One can speak poetry just by arranging colors well.
Vincent Van Gogh

I grew up under the gray skies of western Washington. While heavy rains rarely fell, a light drizzle was a common occurrence, especially in the winter and spring and fall. . .well, almost all the time.
The trade off for this abundant precipitation was the color green. Fir trees were common, even in the city. My family had landscaped our yard in Tacoma with a nice selection of western Washington evergreens, including Douglas fir, Pacific Silver, and Western Hemlock. I took green for granted. Our summer vacations were spent camping in the Olympics and Cascades, where mountain peaks rose above our campsites by the river, and the deep pools were the color of jade.
I knew little about deserts, and my experience with them was limited to the rare occasions when we would drive east on Interstate 90 towards Spokane, where the world seemed colorless and boring.

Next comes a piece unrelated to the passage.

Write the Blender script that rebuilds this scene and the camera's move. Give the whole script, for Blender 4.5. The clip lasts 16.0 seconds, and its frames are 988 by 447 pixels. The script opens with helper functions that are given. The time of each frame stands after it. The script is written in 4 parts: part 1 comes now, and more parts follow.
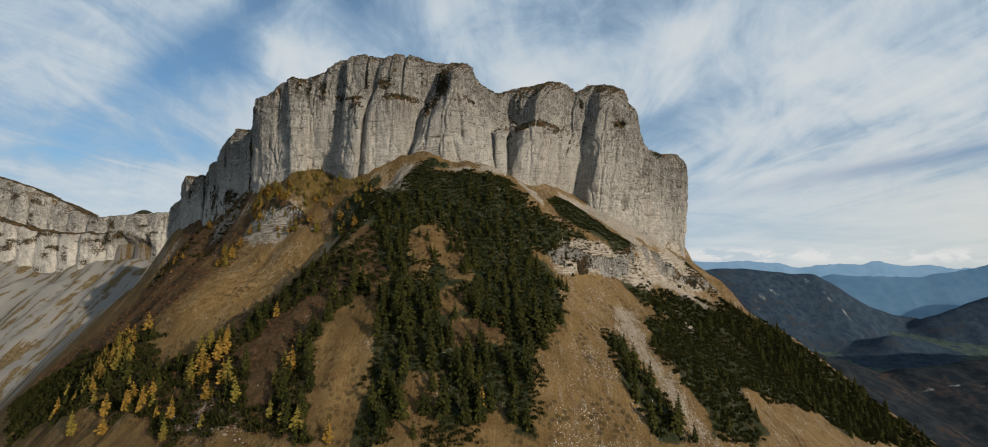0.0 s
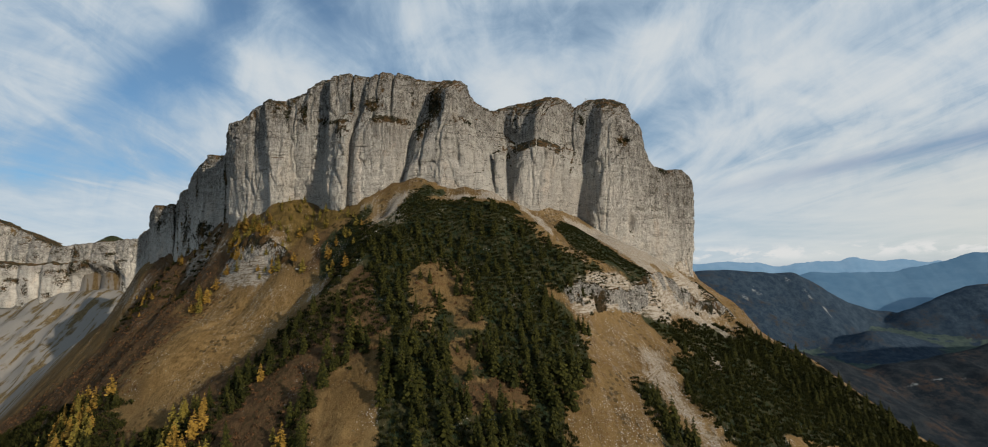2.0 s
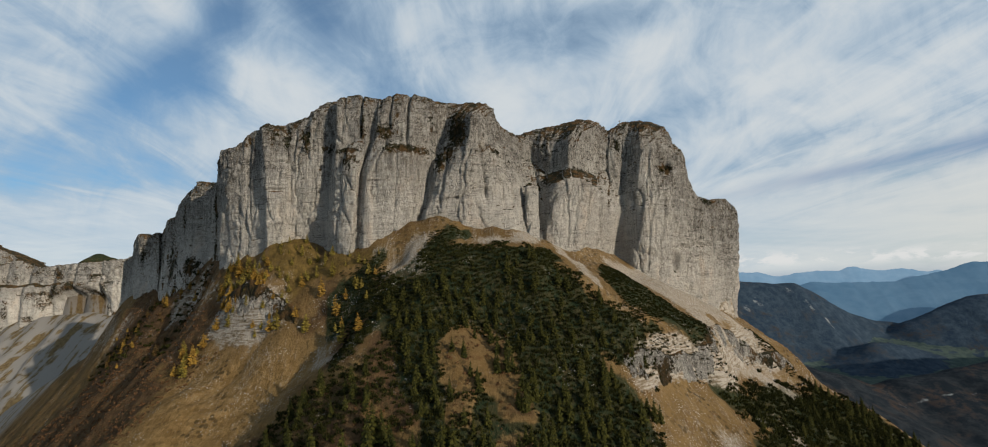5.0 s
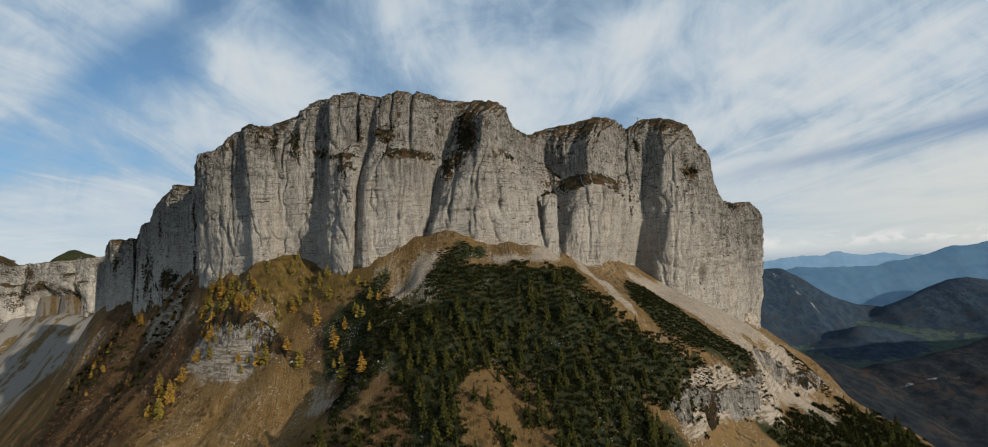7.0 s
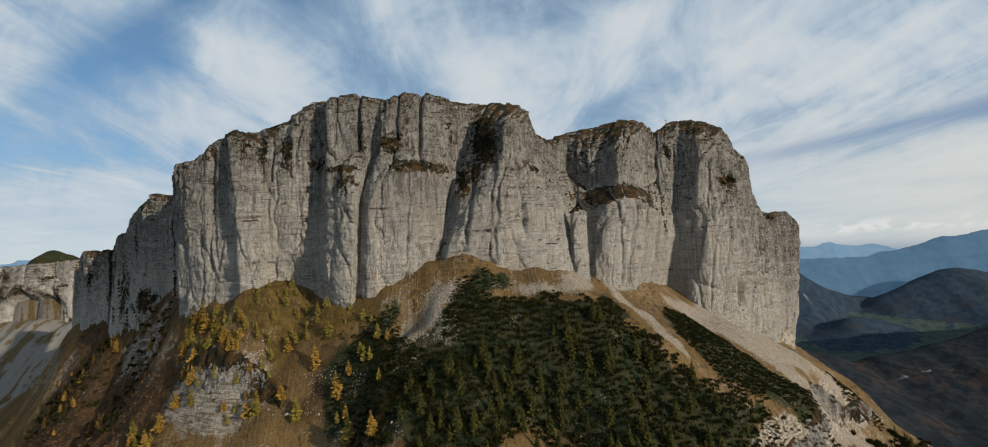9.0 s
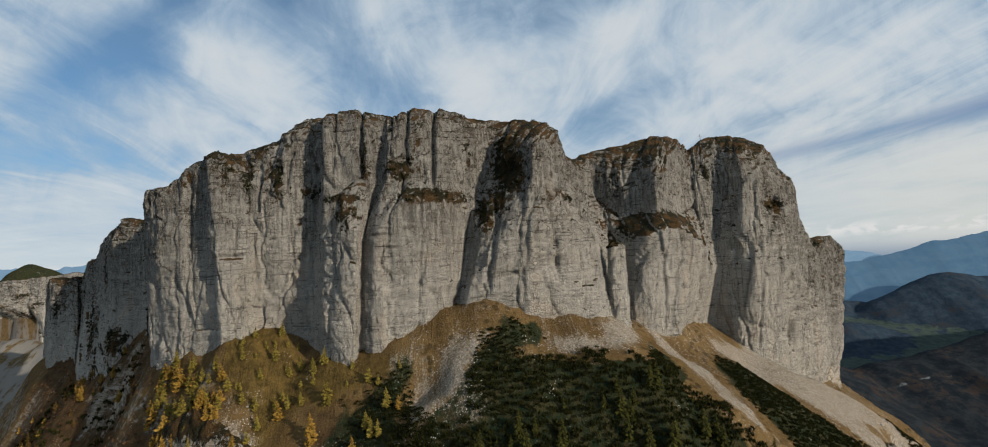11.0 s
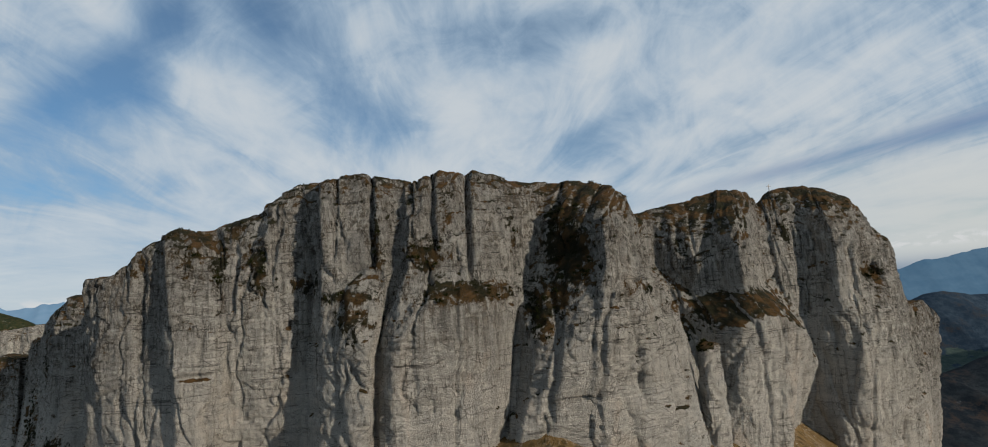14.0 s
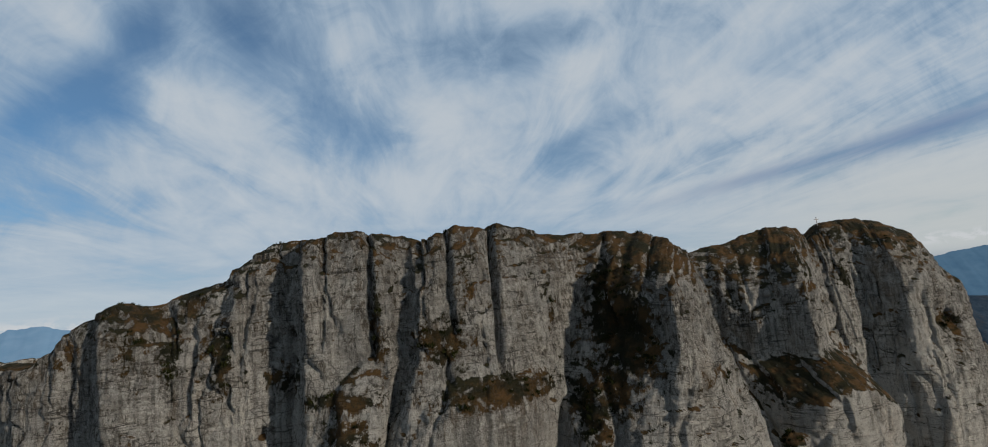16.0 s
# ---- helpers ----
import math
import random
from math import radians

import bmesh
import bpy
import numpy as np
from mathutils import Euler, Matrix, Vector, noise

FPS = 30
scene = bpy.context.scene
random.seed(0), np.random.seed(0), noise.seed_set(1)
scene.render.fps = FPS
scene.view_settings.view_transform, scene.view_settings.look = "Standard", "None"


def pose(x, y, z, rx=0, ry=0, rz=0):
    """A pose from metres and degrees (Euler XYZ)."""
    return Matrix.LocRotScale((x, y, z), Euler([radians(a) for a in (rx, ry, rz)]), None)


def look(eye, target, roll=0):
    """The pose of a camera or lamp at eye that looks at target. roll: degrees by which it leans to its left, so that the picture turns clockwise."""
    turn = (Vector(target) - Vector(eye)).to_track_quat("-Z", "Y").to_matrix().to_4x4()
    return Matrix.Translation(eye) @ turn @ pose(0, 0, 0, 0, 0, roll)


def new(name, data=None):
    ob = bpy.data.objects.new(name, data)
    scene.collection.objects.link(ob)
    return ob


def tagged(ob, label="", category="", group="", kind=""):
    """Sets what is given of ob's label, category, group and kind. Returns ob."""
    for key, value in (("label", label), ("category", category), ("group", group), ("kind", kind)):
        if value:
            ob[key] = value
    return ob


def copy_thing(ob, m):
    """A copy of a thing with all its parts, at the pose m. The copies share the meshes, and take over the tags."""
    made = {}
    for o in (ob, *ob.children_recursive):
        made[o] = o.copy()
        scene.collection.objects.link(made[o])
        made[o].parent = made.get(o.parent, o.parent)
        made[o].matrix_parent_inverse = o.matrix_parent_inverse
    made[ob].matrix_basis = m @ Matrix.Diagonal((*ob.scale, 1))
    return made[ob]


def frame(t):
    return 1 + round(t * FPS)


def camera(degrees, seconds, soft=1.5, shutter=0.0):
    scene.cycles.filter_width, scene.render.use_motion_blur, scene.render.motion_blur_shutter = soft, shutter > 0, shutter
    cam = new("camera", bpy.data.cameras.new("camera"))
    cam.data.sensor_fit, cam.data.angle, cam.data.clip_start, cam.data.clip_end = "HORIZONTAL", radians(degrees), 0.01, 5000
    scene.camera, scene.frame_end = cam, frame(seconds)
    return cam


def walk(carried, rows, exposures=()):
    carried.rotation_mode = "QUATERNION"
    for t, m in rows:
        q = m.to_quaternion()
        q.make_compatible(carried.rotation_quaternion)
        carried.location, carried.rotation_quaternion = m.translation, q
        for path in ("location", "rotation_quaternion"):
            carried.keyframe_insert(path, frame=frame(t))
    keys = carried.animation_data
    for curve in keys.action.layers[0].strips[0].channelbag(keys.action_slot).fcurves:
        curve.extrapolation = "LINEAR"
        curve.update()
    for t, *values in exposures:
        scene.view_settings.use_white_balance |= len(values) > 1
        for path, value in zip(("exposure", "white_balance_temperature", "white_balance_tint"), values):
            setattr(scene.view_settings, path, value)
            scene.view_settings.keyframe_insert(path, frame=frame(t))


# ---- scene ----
cam = camera(90.2, 16.0, soft=1.0)
METRES, EYE, TILT, LEAN, TURN = 350.0, 400.0, 4.3, 0.0, 0.0
ROWS = [
    (0.0, 0.0, 0.0, 0.0, -0.0, 0.0, 0.0),
    (0.5, -0.0115, 0.023, 0.0123, -1.14, 0.53, 1.32),
    (1.0, -0.0238, 0.047, 0.0253, -1.83, 0.58, 1.69),
    (1.5, -0.0359, 0.0714, 0.0387, -2.06, 0.61, 1.84),
    (2.0, -0.0474, 0.0954, 0.0518, -2.23, 0.85, 1.96),
    (2.5, -0.0589, 0.1199, 0.0644, -2.38, 0.99, 2.06),
    (3.0, -0.0697, 0.1446, 0.0769, -2.67, 1.2, 2.22),
    (3.5, -0.0805, 0.1691, 0.0895, -2.7, 1.41, 2.22),
    (4.0, -0.091, 0.1939, 0.1024, -2.73, 1.61, 2.12),
    (4.5, -0.1013, 0.2189, 0.1156, -2.7, 1.73, 2.06),
    (7.0, -0.1541, 0.3485, 0.1847, -4.3, -0.02, 2.5),
    (7.5, -0.1639, 0.3768, 0.1975, -4.73, -0.99, 2.52),
    (8.0, -0.1735, 0.4043, 0.2101, -4.77, -1.16, 2.55),
    (8.5, -0.1829, 0.4321, 0.2227, -4.97, -1.14, 2.64),
    (11.0, -0.2252, 0.5767, 0.2797, -6.24, -0.65, 2.94),
    (11.5, -0.2327, 0.6039, 0.2913, -6.13, 0.95, 3.09),
    (12.0, -0.2405, 0.6327, 0.3042, -6.26, 1.39, 3.2),
    (12.5, -0.2483, 0.6617, 0.3173, -6.53, 1.46, 3.26),
    (13.0, -0.2562, 0.6907, 0.331, -6.94, 1.7, 3.41),
    (13.5, -0.2626, 0.719, 0.3451, -7.46, 1.86, 3.75),
    (14.0, -0.2687, 0.7473, 0.3588, -7.41, 2.09, 3.98),
    (14.5, -0.2744, 0.7756, 0.373, -7.44, 2.29, 4.21),
    (15.0, -0.2795, 0.8035, 0.3867, -8.09, 2.93, 4.73),
    (15.5, -0.2847, 0.8313, 0.4002, -8.86, 3.22, 5.06),
    (16.0, -0.2892, 0.8587, 0.4138, -9.23, 3.16, 5.16),
]
walk(cam, [(t, pose(0, 0, EYE, TILT, LEAN, TURN) @ pose(METRES * x, METRES * y, METRES * z, 90 + pitch, roll, yaw)) for t, x, y, z, yaw, pitch, roll in ROWS],
     [(0.0, 0.0, 6250, 10), (12.5, -0.05, 6200, 10), (16.0, -0.33, 5950, 10)])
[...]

On such occasions I always gave thanks that I lived on the wet side of the Evergreen State, despite the persistent gray skies.

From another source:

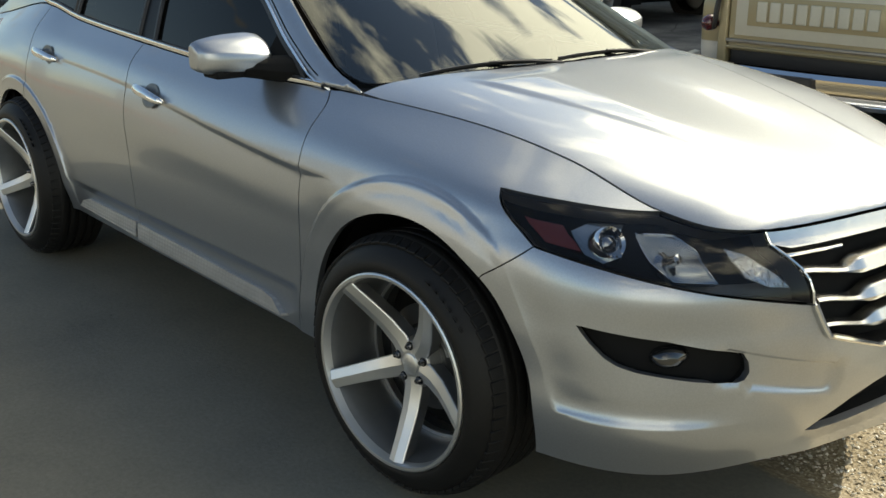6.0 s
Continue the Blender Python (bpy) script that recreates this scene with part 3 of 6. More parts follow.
def bonnet_surface(p):
    x, y = p[:, 0], p[:, 1]
    we = np.interp(x, _e_top[:, 0], _e_top[:, 1])
    ze = np.interp(x, _e_top[:, 0], _e_top[:, 2])
    u = np.clip(np.abs(y) / np.maximum(we, 0.02), 0, 1.05)
    z = bonnet_top(x) + (ze - bonnet_top(x)) * (0.30 * u ** 2.4 + 0.70 * u ** 8)
    # raised fold running from the cowl towards the grille corners
    fold = np.interp(x, [1.1, 1.76, 2.2], [0.565, 0.375, 0.26])
    d = np.abs(y) - fold
    z = z + 0.009 * (1 - ramp01(d, -0.030, 0.008)) * ramp01(np.abs(y), 0.0, 0.35) * ramp01(x, 1.12, 1.26) * (1 - ramp01(x, 1.7, 2.15))
    return np.stack([x, y, z], 1)


_edge = [(float(np.interp(s, _s_top, _e_top[:, 0])), -float(np.interp(s, _s_top, _e_top[:, 1]))) for s in np.linspace(8.35, 13, 40)]
_cowl = smooth_line([(0.992, -0.790), (1.012, -0.725), (1.062, -0.585), (1.112, -0.31), (1.132, 0)], 6)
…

Sometime in my early twenties my husband and I took a road trip to the southwest. While I was impressed with the beautiful red canyon country we visited, the desert landscape for me was simply something to pass through on our way to another National Park. I remember the tedious drive across Nevada. How is it that I failed to notice that it was beautiful? I have no answer, except perhaps that I was too distracted by life to really pay much attention to it.

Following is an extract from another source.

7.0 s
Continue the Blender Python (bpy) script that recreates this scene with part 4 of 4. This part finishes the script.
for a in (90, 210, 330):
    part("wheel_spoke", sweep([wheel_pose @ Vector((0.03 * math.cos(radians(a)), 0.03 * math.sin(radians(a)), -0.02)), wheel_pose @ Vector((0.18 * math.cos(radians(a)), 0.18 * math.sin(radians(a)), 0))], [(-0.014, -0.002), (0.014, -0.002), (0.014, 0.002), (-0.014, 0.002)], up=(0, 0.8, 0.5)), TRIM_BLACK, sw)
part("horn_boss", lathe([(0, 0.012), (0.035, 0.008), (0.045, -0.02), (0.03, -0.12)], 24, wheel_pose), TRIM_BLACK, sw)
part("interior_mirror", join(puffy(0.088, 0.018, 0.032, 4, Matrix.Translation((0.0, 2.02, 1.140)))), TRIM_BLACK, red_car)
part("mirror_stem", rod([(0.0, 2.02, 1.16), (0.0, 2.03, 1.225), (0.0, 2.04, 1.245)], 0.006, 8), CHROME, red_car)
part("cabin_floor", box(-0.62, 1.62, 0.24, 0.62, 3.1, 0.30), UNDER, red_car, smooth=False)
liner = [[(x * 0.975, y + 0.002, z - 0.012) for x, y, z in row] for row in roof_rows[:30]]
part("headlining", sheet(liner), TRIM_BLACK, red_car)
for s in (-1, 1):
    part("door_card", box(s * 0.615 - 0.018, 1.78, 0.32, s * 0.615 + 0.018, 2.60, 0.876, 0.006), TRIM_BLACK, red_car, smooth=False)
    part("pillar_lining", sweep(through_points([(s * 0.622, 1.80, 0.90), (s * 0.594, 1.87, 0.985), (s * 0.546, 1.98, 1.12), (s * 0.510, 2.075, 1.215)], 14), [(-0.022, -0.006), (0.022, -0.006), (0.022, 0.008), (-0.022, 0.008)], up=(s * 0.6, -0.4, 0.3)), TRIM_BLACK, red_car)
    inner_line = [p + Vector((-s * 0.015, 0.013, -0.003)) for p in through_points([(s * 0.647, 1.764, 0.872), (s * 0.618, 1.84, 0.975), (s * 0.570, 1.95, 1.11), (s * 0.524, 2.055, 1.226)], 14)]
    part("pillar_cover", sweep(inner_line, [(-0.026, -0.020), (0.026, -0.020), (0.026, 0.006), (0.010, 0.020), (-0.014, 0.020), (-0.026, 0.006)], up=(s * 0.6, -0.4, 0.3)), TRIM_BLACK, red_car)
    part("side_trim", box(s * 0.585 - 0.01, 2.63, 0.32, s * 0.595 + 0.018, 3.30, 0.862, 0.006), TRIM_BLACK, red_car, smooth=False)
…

That would not occur for another twenty years. My daughters by then were teenagers, and I was on my way to Albuquerque with another soccer mom, where they were competing in the regional playoffs. As we drove past the entrance to Arches National Park I remember cars and RV’s ascending the steep switchbacks above the park entrance. I was captured by wonder at that moment. The color red was dazzling. The vehicles disappeared over the top of the hill. I wanted to go there. I wanted to disappear into red.
We were on our way to Albuquerque, and I was not able to disappear into that landscape until the return trip home. I had packed a tent in order to do some camping and sightseeing along the way, but Annie and Leah were eager to put the trip behind them after suffering defeat to a hotshot California team. As they complained from the backseat of the car I told them simply that I wanted to spend a night or two in Arches National Park. That was all I asked. They were kids. I was the mom. I got my wish. I enticed them with a raft trip the following day on the Colorado River. We returned to our beautiful campsite that evening. And I returned there again and again, not just to Arches but to Canyonlands, Bryce, Zion, Capital Reef, and the Painted Desert.
I have just returned from one of those trips and am now at home in the mountains once again, surrounded by the color green, familiar and comfortable. Loving the desert has not made me love the mountains any less. It has instead enabled me to love the natural landscape, wherever I find it, more deeply, with greater wonder, and with an intensity that keeps me on the trails year after year.